Be able to answer the following questions, citing observational evidence as appropriate:  How do we know that
- life on Earth dates back almost 4 billion years?
- oxygen levels in the atmosphere started rising roughly 2 billion years ago?
- the earth was relatively warm during the Mesozoic period (250-50 million years ago)?
- the continents are drifting?
- the Atlantic Ocean is widening?
- a series of major ice ages (the so called Pleistocene epoch) began 1-2 million years ago?
- global sea level was more than 100 meters lower during the peak of the last ice age than it is today?
- carbon dioxide levels in the atmosphere were ~30% lower during the major glaciations of the last million years than during interglacials?

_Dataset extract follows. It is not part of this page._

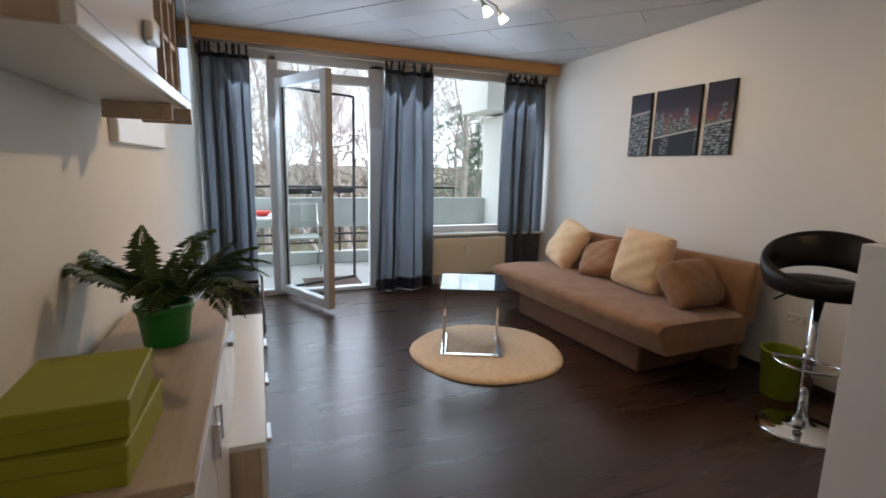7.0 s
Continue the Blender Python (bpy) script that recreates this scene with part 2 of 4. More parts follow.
PAVING = mat("balcony_floor_paint", (0.50, 0.51, 0.50), 0.7, vary=0.08, scale=5, bump=0.1)
RADI = mat("radiator_cream", (0.74, 0.66, 0.50), 0.4, vary=0.03)

# ---- building helpers ----


def bm_box(lo, hi, bev=0.0, seg=1):
    bm = bmesh.new()
    bmesh.ops.create_cube(bm, size=1.0)
    for v in bm.verts:
        v.co = Vector([lo[i] + (v.co[i] + 0.5) * (hi[i] - lo[i]) for i in range(3)])
    if bev:
        bmesh.ops.bevel(bm, geom=bm.edges[:], offset=bev, segments=seg, affect="EDGES", profile=0.5)
    return bm


def bm_lathe(profile, seg=28):
    bm = bmesh.new()
    rings = []
    for r, z in profile:
        rings.append([bm.verts.new((max(r, 1e-4) * math.cos(a), max(r, 1e-4) * math.sin(a), z)) for a in [2 * math.pi * k / seg for k in range(seg)]])
    for a, b in zip(rings, rings[1:]):
        for k in range(seg):
            bm.faces.new((a[k], a[(k + 1) % seg], b[(k + 1) % seg], b[k]))
    bm.faces.new(list(reversed(rings[0])))
    bm.faces.new(rings[-1])
    for f in bm.faces:
        f.smooth = True
    for e in bm.edges:
        e.smooth = e.calc_face_angle(0.0) < 0.75
    return bm


def bm_tube(points, r, seg=10, closed=False):
    bm = bmesh.new()
    pts = [Vector(p) for p in points]
    n = len(pts)
    rings = []
    up = Vector((0, 0, 1))
    for i, p in enumerate(pts):
        a = pts[(i - 1) % n] if (closed or i > 0) else p
        b = pts[(i + 1) % n] if (closed or i < n - 1) else p
        d = (b - a).normalized()
        u = d.cross(up if abs(d.z) < 0.95 else Vector((1, 0, 0))).normalized()
        w = d.cross(u).normalized()
        rad = r[i] if isinstance(r, (list, tuple)) else r
        rings.append([bm.verts.new(p + rad * (math.cos(t) * u + math.sin(t) * w)) for t in [2 * math.pi * k / seg for k in range(seg)]])
    pairs = list(zip(rings, rings[1:])) + ([(rings[-1], rings[0])] if closed else [])
    for a, b in pairs:
        off = min(range(seg), key=lambda o: (a[0].co - b[o].co).length)
        for k in range(seg):
            bm.faces.new((a[k], a[(k + 1) % seg], b[(k + 1 + off) % seg], b[(k + off) % seg]))
    if not closed:
        bm.faces.new(rings[0])
        bm.faces.new(list(reversed(rings[-1])))
    bmesh.ops.recalc_face_normals(bm, faces=bm.faces[:])
    for f in bm.faces:
        f.smooth = True
    return bm


def joined(*bms):
    out = bmesh.new()
    for b in bms:
        me = bpy.data.meshes.new("tmp")
        b.to_mesh(me)
        b.free()
        out.from_mesh(me)
        bpy.data.meshes.remove(me)
    return out


def mesh_of(name, bm, material):
    me = bpy.data.meshes.new(name)
    bm.to_mesh(me)
    bm.free()
    me.materials.append(material)
    return me


def part(name, bm, material, parent, label="", m=None):
    ob = new(name, mesh_of(name, bm, material))
    ob.parent = parent
    if m is not None:
        ob.matrix_basis = m
    return tagged(ob, label)


def thing(name, m, label, category, group=""):
    ob = new(name)
    ob.empty_display_size = 0.1
    ob.matrix_basis = m
    return tagged(ob, label, category, group)


def solid(name, bm, material, label="", category="", kind="structure", m=None, group=""):
    ob = new(name, mesh_of(name, bm, material))
    if m is not None:
        ob.matrix_basis = m
    return tagged(ob, label, category, group, kind)


def boxp(name, lo, hi, material, parent, bev=0.002, label=""):
    """A box part with its origin at its own middle."""
    mid = [(a + b) / 2 for a, b in zip(lo, hi)]
    bm = bm_box([a - c for a, c in zip(lo, mid)], [b - c for b, c in zip(hi, mid)], bev)
    return part(name, bm, material, parent, label, Matrix.Translation(mid))


def boxs(name, lo, hi, material, label, category="wall", bev=0.0):
    return solid(name, bm_box(lo, hi, bev), material, label, category)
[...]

Why do scientists believe that
- the temperature of the Earth has always remained well below 100 C?
- there were periods in the earth's history when it was fully glaciated?
- complete glaciation of the earth would likely be followed by an interval of extreme warmth?
- carbon dioxide levels in the atmosphere have decreased over the lifetime of the Earth?
- oxygen levels in the atmosphere have remained between 13 and 35% during the past 360 million years?
- the burning of fossil fuels does not pose a serious threat in terms
of the loss of atmospheric oxygen?
- the climate system is capable of undergoing sudden climatic changes?
- the melting of Arctic sea ice wouldn't impact global sea level asmuch as the melting of an equivalent amount of ice from the Greenland ice sheet?
- the upper limit that atmospheric carbon dioxide concentrations could reach as a consequence of the burning of fossil fuels is roughly a factor of 6 relative to present concentrations?
- Mars and Venus don't have ozone layers like the earth does?
- continental drift was not an important factor in accounting for the ups and downs in global temperature during the past million years?
 

Some sample questions and answers:

Q.  Where does most of the carbon reside in the Earth system?
A.  Most of carbon is in the form of limestone in sedimentary rocks.

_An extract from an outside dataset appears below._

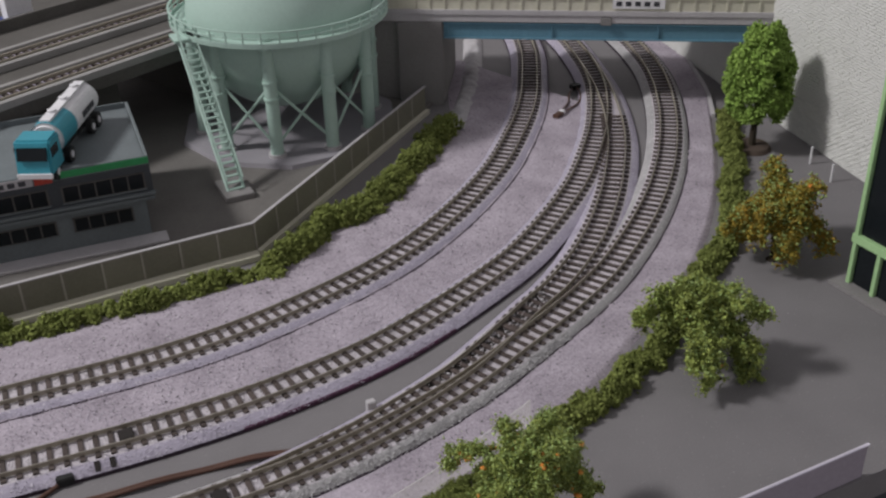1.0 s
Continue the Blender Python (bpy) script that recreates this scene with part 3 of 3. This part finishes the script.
# ---- office building with a lorry on its roof ----
def office():
    t = thing("office_building", 1.58, 27.75, 0.26, -4, "dark slate two-storey office block with a green roof stripe", "building", size=1.03)
    W, D, Hh = 13.5, 7.3, 3.75
    part("lower_wall", block(-W, -0.4, 0.25, D, 0.0, 2.15, bevel=0.02), SLATE, t)
    part("upper_wall", block(-W, 0, 0, D, 2.15, Hh, bevel=0.02), NAVY, t)
    part("ledge", block(-W, 0.08, -0.22, 0.1, 2.28, 2.42, bevel=0.03), SLATE, t, "grey ledge")
    part("ledge", block(-W, 0.03, -0.14, 0.1, 2.02, 2.2, bevel=0.03), SLATE, t, "grey ledge")
    part("kerb", block(-W, 0.25, -0.75, 0.25, 0.0, 0.12, bevel=0.02), PALEC, t)
    part("roof", block(-W + 0.05, -0.15, 0.2, D - 0.1, Hh, Hh + 0.06), SLATE, t, "flat slate-grey roof")
    for nm, a in (("parapet", (-W, 0, -0.05, 0.12, Hh, Hh + 0.42)), ("parapet", (-0.14, 0.02, 0.12, D, Hh, Hh + 0.34)), ("parapet", (-W, 0, D - 0.12, D, Hh, Hh + 0.34))):
        part(nm, block(*a, bevel=0.015), SLATE, t)
    part("stripe", block(-4.15, -0.02, -0.09, -0.052, Hh + 0.08, Hh + 0.38), GREENS, t, "green roof stripe")
    part("sign_red", block(-4.95, -4.2, -0.1, -0.052, Hh - 0.05, Hh + 0.4), REDS, t, "red sign field")
    sg = part("sign_board", block(-9.5, -5.0, -0.1, -0.052, Hh - 0.05, Hh + 0.36), PALEC, t, "pale sign board with unreadable lettering")
    for k in range(9):
        part("letter_bar", block(-9.2 + k * 0.45, -8.9 + k * 0.45, -0.115, -0.1, Hh + 0.03, Hh + 0.26), INK, sg)

    def window(x0, x1, z0, z1, y, n):
        w = part("window", block(x0 - 0.05, x1 + 0.05, y - 0.03, y + 0.03, z0 - 0.05, z1 + 0.05), DARKC, t)
        s = (x1 - x0) / n
        for k in range(n):
            part("pane", block(x0 + k * s + 0.035, x0 + (k + 1) * s - 0.035, y - 0.05, y - 0.03, z0, z1), GLASS, w)
        part("sill", block(x0 - 0.08, x1 + 0.08, y - 0.09, y, z0 - 0.1, z0 - 0.05), SLATE, w)

    for k in range(3):
        window(-3.9 - k * 4.2, -0.35 - k * 4.2, 2.64, 3.34, -0.01, 5)
        window(-3.7 - k * 3.4, -1.1 - k * 3.4, 0.98, 1.6, 0.24, 4)
    return t


office()


def lorry():
    t = thing("tanker_lorry", -1.94, 30.53, 0.26 + 3.93, 63, "white and teal toy tanker lorry parked on the roof", "lorry")
    part("chassis", block(-2.9, 4.3, -0.35, 0.35, 0.35, 0.6, bevel=0.02), BLACK, t)
    bm = bmesh.new()
    bmesh.ops.create_cone(bm, cap_ends=True, segments=28, radius1=0.78, radius2=0.78, depth=5.4, matrix=Matrix.Translation((1.45, 0, 1.38)) @ Matrix.Rotation(math.pi / 2, 4, "Y"))
    bmesh.ops.bevel(bm, geom=[e for e in bm.edges if len(e.link_faces) == 2 and any(len(f.verts) > 4 for f in e.link_faces)], offset=0.14, segments=3, affect="EDGES")
    tank = part("tank", bm, WHITES, t, "white tank barrel", smooth=False)
    part("walkway", block(-1.0, 4.0, -0.26, 0.26, 2.13, 2.24, bevel=0.02), WHITES, tank)
    for k in range(3):
        part("hatch", rod(bmesh.new(), (0.0 + k * 1.6, 0, 2.2), (0.0 + k * 1.6, 0, 2.36), 0.2, n=14), WHITES, tank)
    bm = bmesh.new()
    bmesh.ops.create_cone(bm, cap_ends=False, segments=28, radius1=0.795, radius2=0.795, depth=1.9, matrix=Matrix.Translation((-0.2, 0, 1.38)) @ Matrix.Rotation(math.pi / 2, 4, "Y"))
    part("band", bm, TEAL, tank, "teal band")
    for k in range(5):
        part("letter_bar", block(1.6 + k * 0.34, 1.82 + k * 0.34, -0.815, -0.79, 1.25, 1.55), INK, tank)
    bm = block(-3.2, -1.65, -0.82, 0.82, 0.45, 2.05, bevel=0.1)
    for v in bm.verts:
        if v.co.z > 1.1 and v.co.x < -2.4:
            v.co.x += 0.34 * (v.co.z - 1.1)
    cab = part("cab", bm, TEAL, t, "teal cab")
    bm = block(-3.23, -3.18, -0.68, 0.68, 1.2, 1.75)
    for v in bm.verts:
        v.co.x += 0.34 * (v.co.z - 1.1)
    part("windscreen", bm, GLASS, cab)
    for s in (-1, 1):
        part("side_window", block(-2.9, -2.1, s * 0.82 - 0.015, s * 0.82 + 0.015, 1.25, 1.7), GLASS, cab)
    part("bumper", block(-3.27, -3.15, -0.8, 0.8, 0.35, 0.6, bevel=0.02), WHITES, cab)
    for x in (-2.5, -0.6, 2.6, 3.5):
        for s in (-1, 1):
            w = part("wheel", rod(bmesh.new(), (x, s * 0.52, 0.38), (x, s * 0.8, 0.38), 0.38, n=18), BLACK, t)
            part("hub", rod(bmesh.new(), (x, s * 0.8, 0.38), (x, s * 0.83, 0.38), 0.17, n=12), WHITES, w)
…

Q.  Describe the role of weathering in the carbonate-silicate cycle. What kind of chemical transformation is involved?  What happens to the products of the reaction?
A. Weathering decomposes calcium silicate rocks formed within the earth's crust into silicon dioxide (quartz) rocks and calcium ions.
The calcium ions are carried by rivers into the sea where they are eventually incorporated into calcium carbonate (limestone) sediments
through the action of marine organisms.  The quartz minerals are eventually subducted into the magma below the earth's crust, where
they react with limestone to form calcium silicate rocks again.

Q.  For each of the following kinds of proxy evidence, indicate the time scale on which it provides useful information on past climate variability.
(a) tree rings,
(b) 'redbeds' containing ferrous oxide
(c) ice cores
(d) magnetic stripes,
(e) fossils.  In answering the
question use the categories A lifetime of the earth, B the past 100
million years, C the past million years, D the past 20,000 years, and
E the past 2000 years.  Note that some kinds of proxy evidence
provide useful information on more than one time scale.

A. (a) tree rings  E, (b) redbeds A, (c) ice cores CDE, (d) magnetic
stripes B, (e) fossils ABCDE.